The dialogue in this film is some of the worst I've heard in a long time. It's just so flat and uninteresting, and most of the time, laughably bad. Most moments meant to be dramatic, intense, or emotional just come off as corny and cringe-worthy. It's not as bad as Clash of the Titans, but it's still pretty awful. For example, there's this moment where the Earthbenders do this choreographed bending form altogher, and a pebble floats. Everyone in the theatre just laughed our asses off because it was so silly.
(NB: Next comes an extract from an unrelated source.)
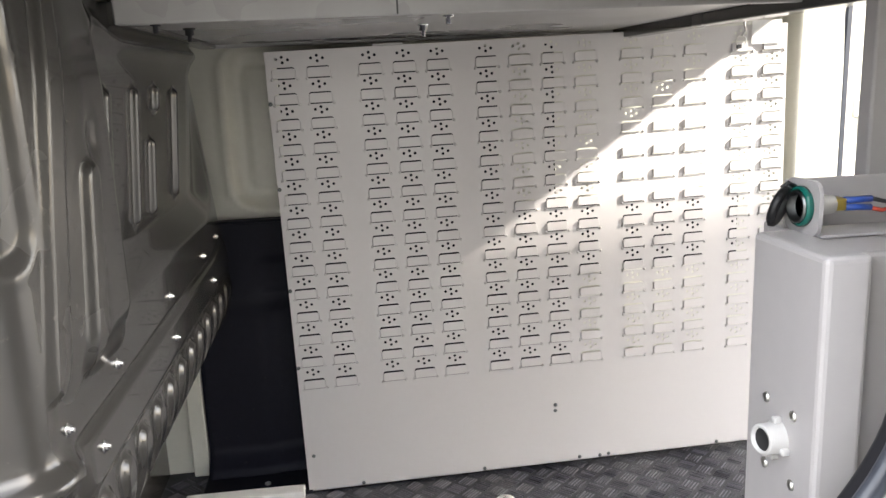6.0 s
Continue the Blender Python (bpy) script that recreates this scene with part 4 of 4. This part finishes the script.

The editing is a major issue too. This didn't even feel like a Shyamalan film at times, which are usually great at maintaining a steady pace and great editing to build atmosphere and mood. But this film felt choppy, uneven, and all over the place. At times, there seemed to be an entire reel of footage missing because the scene transitions didn't flow at all. Things just kind of happened and didn't really make much sense.

In terms of the bending, let's just say that outside of the moon enchanced Water-bending in the final battle and some instances of Fire-bending, there isn't much bending to begin with and it all looks pretty lame. A shame, since it all looks fantastic in the show. Maybe there were budget constraints, but the bending should have been something we've never seen before. Instead, it looks halfway awful and halfway cool.

There have been complaints about the acting, but I think you can only expect so much out of a cast of newcomer child actors. That being said, outside of the Fire Nation actors, the acting in this film is pretty atrocious. Their facial expressions don't even match what they're saying half the time. They would be smiling but talking about something awful in their past. It's very disconcerting, and disheartening, seeing as how M. Night has been able to get such great performances out of child actors before. The Sixth Sense? Signs? Unbreakable? Lady in the Water? All had brilliant child actor performances. So why is the acting in The Last Airbender so awful? There are so many other things I could point out were wrong with this film, but they all are specifically complaints about silly and cringe-worthy changes to the source material, so they'll be lost on readers who aren't familiar with the show. Just know that it's awful.

There's a few good things to point out. On the acting front, Dev Patel and Shaun Toub nail their performances as Zuko and Iroh. Both have had better performances, sure, but they definitely do very well. Dev in particular pretty much saved the film for me. And thank god, since Zuko is my favorite character in the show. I take comfort knowing they didn't screw his character up. Secondly, the tech aspects of the film are great. It's a visual feast. The cinematography, visual effects, and art direction are so ridiculously beautiful. James Newton Howard's score, which has been available on iTunes for some time now, remains my favorite film score of the year. Too bad it accompanied such a flat film. Oh well, I'll still listen to it, just with images of the TV show dancing in my head. Also, the martial arts were great. Noah Ringer was already a black belt martial arts champion when he wast cast as Aang, and from what I saw in this film, that little twelve year old boy looks like he could kick my ass six ways to Sunday. Same goes for Dev Patel, who trained his ass off and it shows, since he performed all of his own stunts. Once again, Dev Patel comes to the rescue and saves the film. At least, redeems every scene he's in. Speaking of which, my favorite part of the film was the Blue Spirit scene. That is the one and only part M. Night got right. For the gorgeous cinematography, score, martial arts, and Dev Patel's performance, I have to give this film a higher rating than I normally would.

But really, sight and sound can't save this film from being a big fat disappointing mess. It's such a shame too, since this looked like a sure-fire winner. And as I've pointed out many times before, the animated series it's based on is nothing short of brilliant. How could they have screwed it up? All you have to do to make a successful adaptation of a now iconic Emmy Award wining show is copy and paste. Seriously, forget this film and check out the show on Netflix streaming, you'll be glad you did. Nothing has the right to bore and disappoint this much, but M. Night Shyamalan seems to have totally lost touch with what makes a good film. Fool me once, etc.